Reionization Revisited: Secondary CMB Anisotropies and Polarization
Wayne Hu
TL;DR
The paper revisits secondary CMB anisotropies and polarization during reionization, showing that mildly nonlinear density fluctuations yield a kinetic SZ signal that naturally extends the Vishniac effect, with potentially comparable power at arcminute scales under gas-tracing assumptions. It introduces an all-sky Limber formalism for scalar and tensor sources and derives explicit expressions for temperature and polarization spectra arising from density and ionization modulations, including patchy reionization scenarios. While secondary polarization in adiabatic CDM is predicted to be exceedingly small, the work highlights how observations of B-mode polarization can constrain the amplitude and coherence of the velocity field, and discusses the limitations and model dependencies of these signals. Overall, the study provides a comprehensive framework to quantify nonlinear secondary anisotropies and polarization, offering a pathway to glean information about reionization physics and structure formation from high-precision CMB data.
Abstract
Secondary CMB anisotropies and polarization provide a laboratory to study structure formation in the reionized epoch. We consider the kinetic Sunyaev-Zel'dovich effect from mildly nonlinear large-scale structure and show that it is a natural extension of the perturbative Vishniac effect. If the gas traces the dark matter to overdensities of order 10, as expected from simulations, this effect is at least comparable to the Vishniac effect at arcminute scales.
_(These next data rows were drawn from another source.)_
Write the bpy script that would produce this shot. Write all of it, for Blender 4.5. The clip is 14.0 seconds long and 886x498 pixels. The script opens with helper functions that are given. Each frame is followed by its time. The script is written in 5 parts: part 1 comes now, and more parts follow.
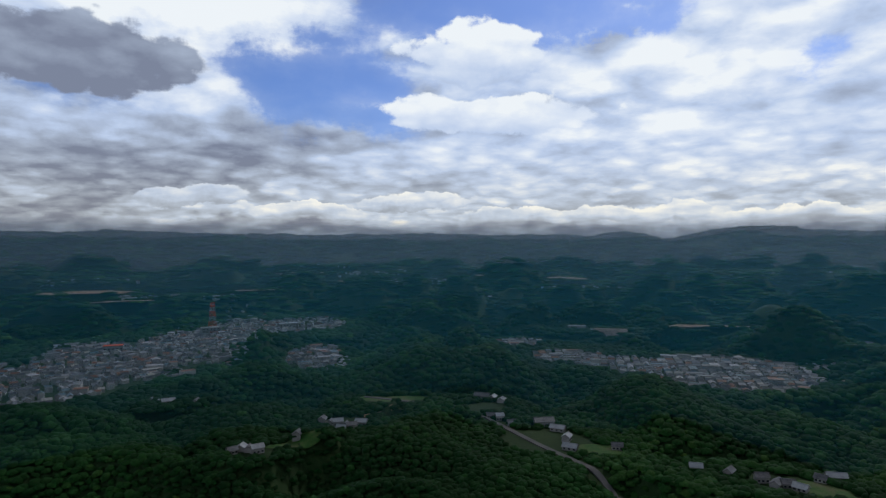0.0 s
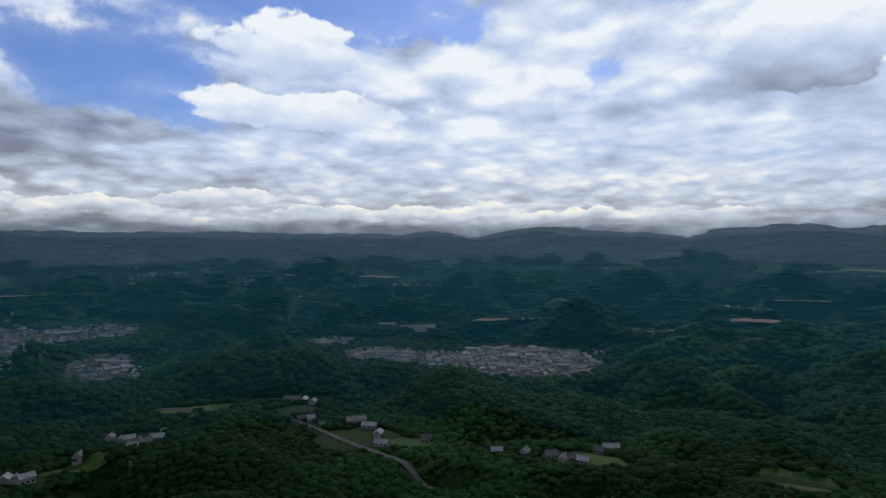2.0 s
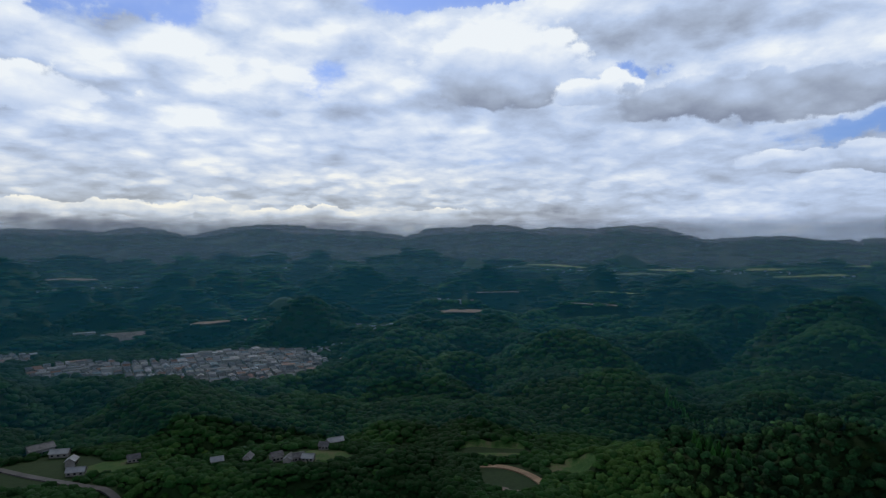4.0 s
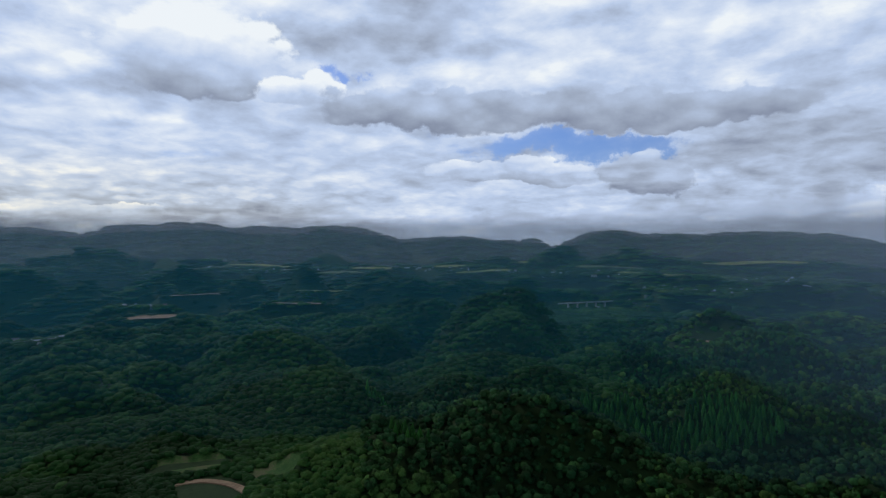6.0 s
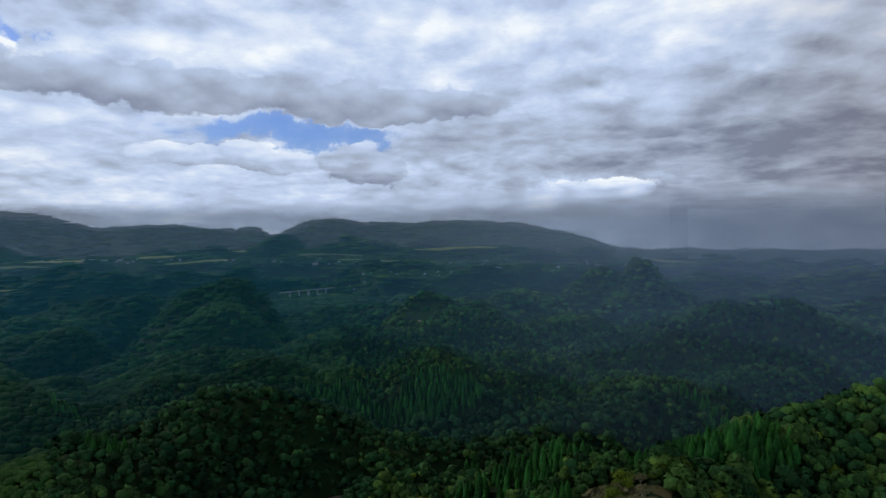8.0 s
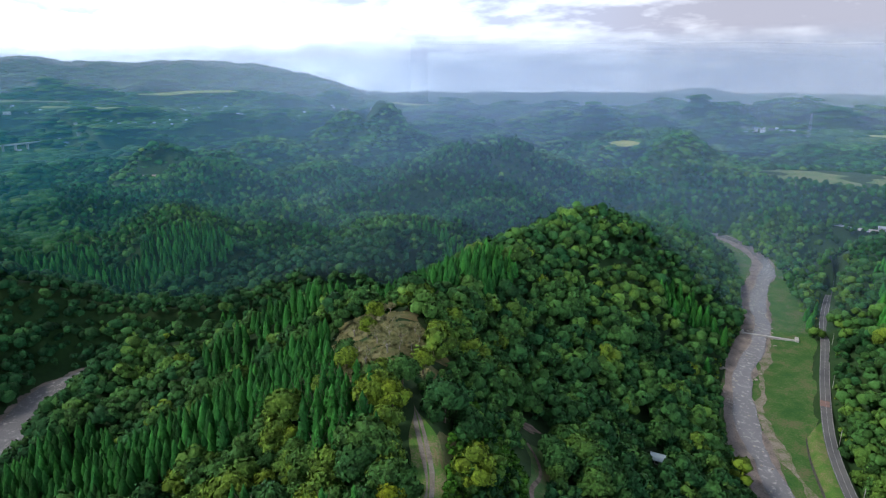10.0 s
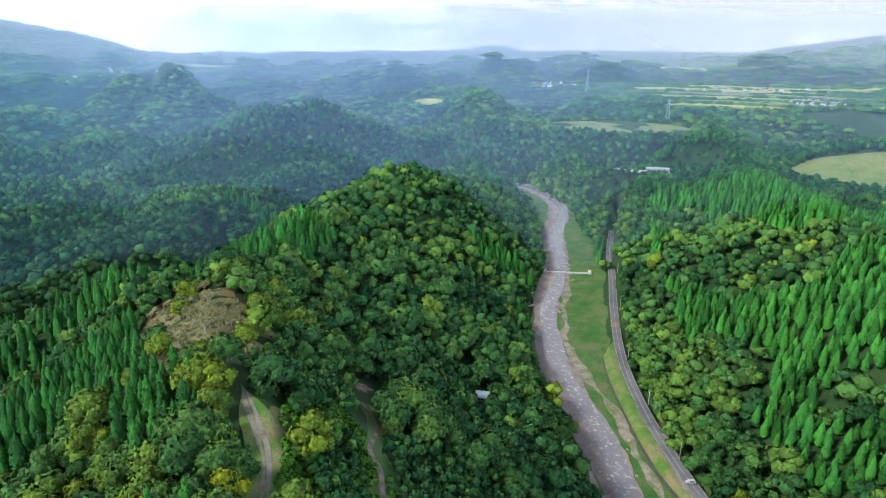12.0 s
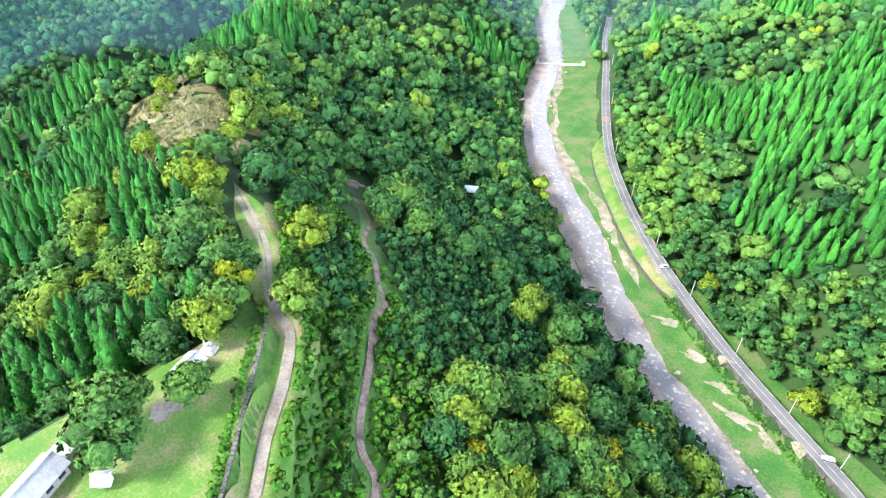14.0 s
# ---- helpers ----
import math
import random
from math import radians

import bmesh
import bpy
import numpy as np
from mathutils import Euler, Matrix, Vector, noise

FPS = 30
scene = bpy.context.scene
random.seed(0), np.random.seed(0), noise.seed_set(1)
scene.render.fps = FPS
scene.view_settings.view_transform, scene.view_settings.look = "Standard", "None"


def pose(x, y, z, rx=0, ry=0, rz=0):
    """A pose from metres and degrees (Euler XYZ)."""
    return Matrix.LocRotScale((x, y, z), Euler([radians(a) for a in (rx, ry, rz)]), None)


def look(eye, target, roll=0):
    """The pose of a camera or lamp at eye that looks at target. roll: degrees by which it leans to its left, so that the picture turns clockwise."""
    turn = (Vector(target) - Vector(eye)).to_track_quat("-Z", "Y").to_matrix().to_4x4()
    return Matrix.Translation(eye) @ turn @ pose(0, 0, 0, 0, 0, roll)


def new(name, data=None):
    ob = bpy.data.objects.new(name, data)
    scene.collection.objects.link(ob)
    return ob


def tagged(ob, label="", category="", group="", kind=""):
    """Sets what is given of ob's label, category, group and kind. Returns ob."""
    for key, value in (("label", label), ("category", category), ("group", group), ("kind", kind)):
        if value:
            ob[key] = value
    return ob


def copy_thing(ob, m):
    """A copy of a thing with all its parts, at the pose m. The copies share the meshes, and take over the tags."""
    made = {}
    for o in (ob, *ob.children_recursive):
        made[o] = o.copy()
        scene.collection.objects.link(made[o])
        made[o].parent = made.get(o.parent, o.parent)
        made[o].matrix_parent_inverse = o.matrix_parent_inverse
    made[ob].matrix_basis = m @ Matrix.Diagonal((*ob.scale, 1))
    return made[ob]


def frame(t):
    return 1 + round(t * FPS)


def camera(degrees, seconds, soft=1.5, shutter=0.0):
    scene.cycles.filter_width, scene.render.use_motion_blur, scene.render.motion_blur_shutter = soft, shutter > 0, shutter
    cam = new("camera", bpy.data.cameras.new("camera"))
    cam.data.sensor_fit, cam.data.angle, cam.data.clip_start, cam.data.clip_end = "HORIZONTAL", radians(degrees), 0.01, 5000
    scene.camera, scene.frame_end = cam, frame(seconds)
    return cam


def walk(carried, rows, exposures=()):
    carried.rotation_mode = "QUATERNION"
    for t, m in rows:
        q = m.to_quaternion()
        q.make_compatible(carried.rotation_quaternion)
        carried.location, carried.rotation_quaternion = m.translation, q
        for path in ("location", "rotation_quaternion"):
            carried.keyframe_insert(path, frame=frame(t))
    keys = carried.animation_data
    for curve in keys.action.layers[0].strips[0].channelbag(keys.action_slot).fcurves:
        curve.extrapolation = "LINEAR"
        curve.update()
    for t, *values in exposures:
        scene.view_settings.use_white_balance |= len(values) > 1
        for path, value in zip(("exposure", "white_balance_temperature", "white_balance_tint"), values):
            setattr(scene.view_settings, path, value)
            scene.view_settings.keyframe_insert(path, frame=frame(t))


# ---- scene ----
# The camera hovers in one place, 200 m over the river, and turns.
cam = camera(71.1, 14.0, soft=1.15)
EYE = 200.0
TURNS = [
    (0.0, 0.0, -0.05), (0.5, -5.84, -0.06), (1.0, -9.04, -0.1), (1.5, -12.52, -0.11), (2.0, -17.25, -0.14),
    (2.2, -19.4, -0.15), (4.3, -46.1, -0.31), (4.5, -48.58, -0.31), (5.0, -54.91, -0.33), (5.5, -61.91, -0.35),
    (6.0, -69.12, -0.38), (6.5, -75.95, -0.43), (7.0, -82.32, -0.47), (7.5, -88.67, -0.5), (7.7, -91.2, -0.6),
    (9.8, -114.93, -13.76), (10.0, -117.37, -15.75), (10.5, -123.33, -19.1), (11.0, -129.38, -19.2), (11.5, -133.35, -19.22),
    (12.0, -134.86, -19.25), (12.5, -135.52, -20.45), (13.0, -135.83, -25.9), (13.5, -135.95, -31.96), (14.0, -135.98, -37.95)]
walk(cam, [(t, pose(0, 0, EYE, 90 + p, 0, y)) for t, y, p in TURNS],
     exposures=[(0.0, 0.0), (7.0, 0.0), (7.7, 0.0), (9.8, 1.7), (10.5, 2.2), (11.0, 2.48), (12.0, 2.55), (12.6, 2.82), (13.3, 3.65), (14.0, 3.98)])


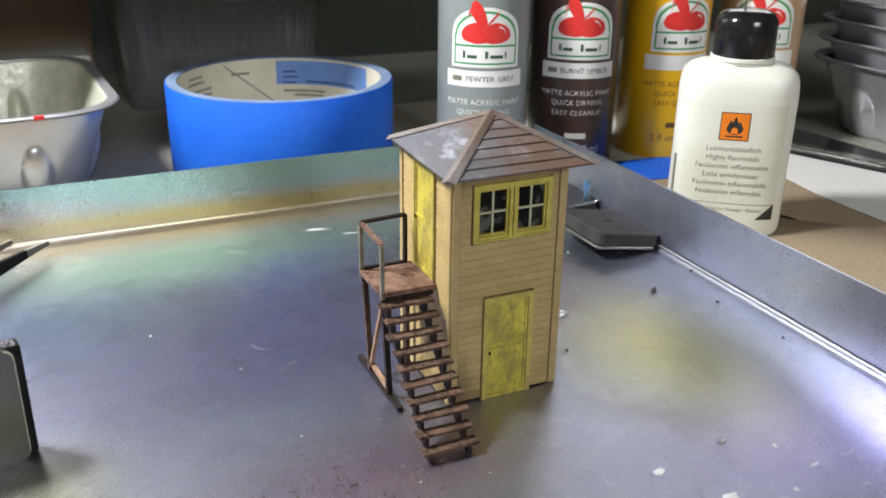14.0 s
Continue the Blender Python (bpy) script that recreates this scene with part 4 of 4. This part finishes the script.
NAME_GREEN = surface("dark_green_print", (0.022, 0.075, 0.035), (0.03, 0.10, 0.045), 200.0, 0.5)
DARK_SMEAR = surface("dark_grey_paint_smear", (0.06, 0.065, 0.062), (0.09, 0.095, 0.09), 600.0, 0.5)
PALE_INK = surface("pale_print", (0.66, 0.66, 0.63), (0.72, 0.72, 0.69), 300.0, 0.5)
BROWN_INK = surface("brown_print", (0.10, 0.05, 0.012), (0.14, 0.07, 0.02), 300.0, 0.5)
paint_bottle(0.0838, 0.3488, -24, GREY_PAINT, "grey acrylic paint bottle with a white cap and emblem label", "PEWTER GREY", PALE_INK, True)
paint_bottle(0.1275, 0.3488, -25, UMBER_PAINT, "dark brown acrylic paint bottle with a white cap and emblem label", "BURNT UMBER", PALE_INK)
paint_bottle(0.1745, 0.3488, -12, OCHRE_PAINT, "golden yellow acrylic paint bottle with a white cap", "", BROWN_INK)
paint_bottle(0.2225, 0.3430, -40, BEIGE_PAINT, "beige acrylic paint bottle with a white cap", "", BROWN_INK)


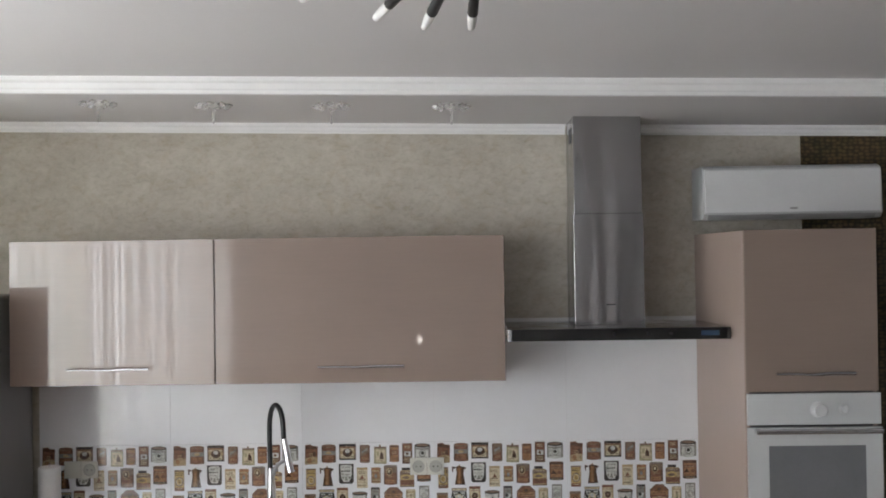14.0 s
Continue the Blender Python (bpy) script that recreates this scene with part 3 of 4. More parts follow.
up = fridge_door(1.302, 1.872, 1.312, 1.735)
lo = fridge_door(0.055, 1.288, 0.635, 1.280)
part("hinge", box((FX1 - 0.10, -0.745, 1.289), (FX1 + 0.004, -0.70, 1.301), 0.002), "chrome", t, "bright hinge plate")
part("top_hinge", box((FX1 - 0.12, -0.72, 1.849), (FX1 - 0.005, -0.62, 1.868), 0.004), "dark_trim", t)
for x in (FX0 + 0.06, FX1 - 0.06):
    part("foot", cyl((x, -0.64, 0.010), (x, -0.64, 0.042), 0.022), "dark_trim", t)
    part("foot", cyl((x, -0.12, 0.010), (x, -0.12, 0.042), 0.022), "dark_trim", t)
t.location.z -= 0.010
pn = part("display", box((-1.842, FY - 0.003, 1.535), (-1.778, FY - 0.0005, 1.672), 0.001), "display_black", up, "black touch display")
for k, z in enumerate((1.585, 1.632)):
    part("light", box((-1.815, FY - 0.0042, z), (-1.795, FY - 0.0031, z + 0.012)), "led_red", pn)
part("badge", box((-1.842, FY - 0.004, 1.533), (-1.778, FY - 0.0032, 1.552)), "alu", pn)
part("badge", box((-1.845, FY - 0.002, 1.762), (-1.775, FY - 0.0003, 1.778)), "white_plastic", up, "small pale badge")
ds = part("dispenser", box((-1.897, FY - 0.004, 0.838), (-1.762, FY - 0.0003, 1.062), 0.001), "grey_plastic", lo, "water dispenser drawn as flat plates, dark at top and left")
# no recess is cut: flat dark plates along the top and left side
part("recess_top", box((-1.890, FY - 0.006, 1.005), (-1.768, FY - 0.0042, 1.055)), "dull_dark", ds)
part("recess_side", box((-1.890, FY - 0.006, 0.848), (-1.853, FY - 0.0042, 1.0049)), "dull_dark", ds)
part("paddle", box((-1.832, FY - 0.010, 0.90), (-1.795, FY - 0.0042, 0.995), 0.002), "white_plastic", ds)

# ---- sockets ----
def socket(x0, z0, n, label, rocker=-1):
    w = 0.0745
    t = thing("wall_socket", (x0 + w * n / 2, -0.01, z0), label, "socket", "sockets in the backsplash")
    for k in range(n):
        a = x0 + w * k
        p = part("plate", box((a + 0.0006, -0.020, z0), (a + w - 0.0006, -0.0125, z0 + 0.074), 0.002), "socket", t)
        if k == rocker:
            part("rocker", box((a + 0.012, -0.0235, z0 + 0.012), (a + w - 0.012, -0.0201, z0 + 0.062), 0.0015), "socket", p, "flat light switch rocker")
            continue
        bm = lathe([(0.027, 0.0), (0.027, 0.0025), (0.0235, 0.003), (0.0225, 0.0008)], (0, 0, 0), 24)
        bmesh.ops.transform(bm, matrix=pose(a + w / 2, -0.0201, z0 + 0.037, 90, 0, 0), verts=bm.verts)
        q = part("insert", bm, "socket_in", p, "round insert, shade of its recess in the colour", True)
        for s in (-0.0095, 0.0095):
            part("hole", cyl((a + w / 2 + s, -0.0206, z0 + 0.037), (a + w / 2 + s, -0.0212, z0 + 0.037), 0.0032, n=10), "dark_trim", q)
    return t


socket(0.166, 1.027, 2, "pale ivory double socket on the patterned tiles")
socket(-1.345, 1.028, 2, "pale ivory light switch and socket beside the paper towel", 0)

# ---- ceiling spots ----
def spot(x, y, first=None):
    if first:
        return copy_thing(first, pose(x, y, ZS + fall(x)))
    t = thing("ceiling_spot", (x, y, ZS), "clear crystal ceiling spotlight with a hanging drop, switched off", "spotlight", "spots in the ceiling strip")
    part("ring", lathe([(0.036, 0), (0.036, -0.003), (0.032, -0.005), (0.028, -0.002)], (x, y, ZS)), "ceiling", t, "", True)
    for k in range(8):
        a = k * math.tau / 8
        c = Vector((x + 0.058 * math.cos(a), y + 0.058 * math.sin(a), ZS - 0.011))
        bm = lathe([(0.001, -0.010), (0.014, -0.003), (0.017, 0.0), (0.014, 0.004), (0.001, 0.010)], c, 6)
        part("petal", bm, "crystal", t, "faceted clear crystal")
    part("bulb", lathe([(0.024, -0.002), (0.024, -0.010), (0.014, -0.015), (0.004, -0.016)], (x, y, ZS), 16), "frosted", t, "", True)
    part("drop", lathe([(0.001, -0.017), (0.002, -0.024), (0.005, -0.048), (0.006, -0.060), (0.004, -0.072), (0.001, -0.079)], (x, y, ZS), 8), "crystal", t, "hanging crystal drop")
    return t


ZS = ZS + fall(-0.966)
first = spot(-0.966, -0.60)
ZS = ZS - fall(-0.966)
for x in (-0.535, -0.085, 0.372):
    spot(x, -0.57, first)

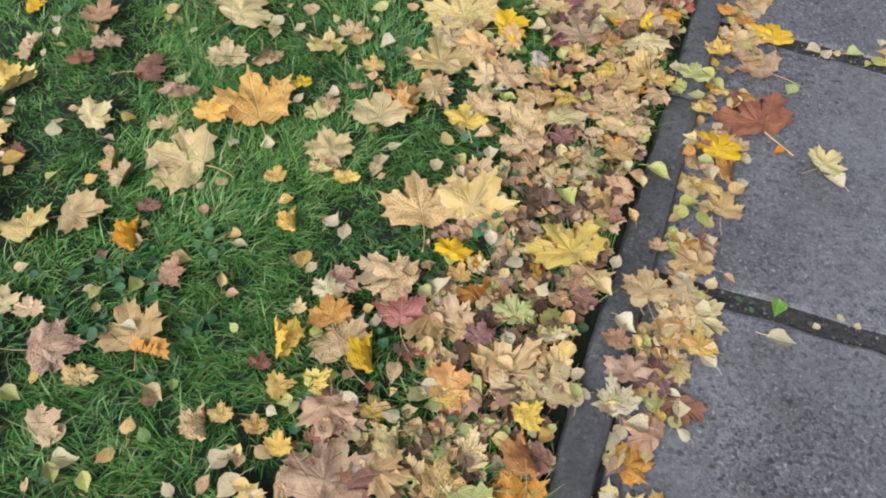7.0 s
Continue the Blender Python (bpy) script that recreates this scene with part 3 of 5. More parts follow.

On smaller scales, it may be used to study the thermal history-dependent clustering of the gas. Polarization is generated through Thomson scattering of primordial quadrupole anisotropies, kinetic (second order Doppler) quadrupole anisotropies and intrinsic scattering quadrupole anisotropies. Small scale polarization results from the density and ionization modulation of these sources. These effects generically produce comparable E and B-parity polarization, but of negligible amplitude (0.001-0.01 uK) in adiabatic CDM models. However, the primordial and kinetic quadrupoles are observationally comparable today so that a null detection of B-polarization would set constraints on the evolution and coherence of the velocity field. Conversely, a detection of a cosmological B-polarization even at large angles does not necessarily imply the presence of gravity waves or vorticity. For these calculations, we develop an all-sky generalization of the Limber equation that allows for an arbitrary local angular dependence of the source for both scalar and symmetric trace-free tensor fields on the sky.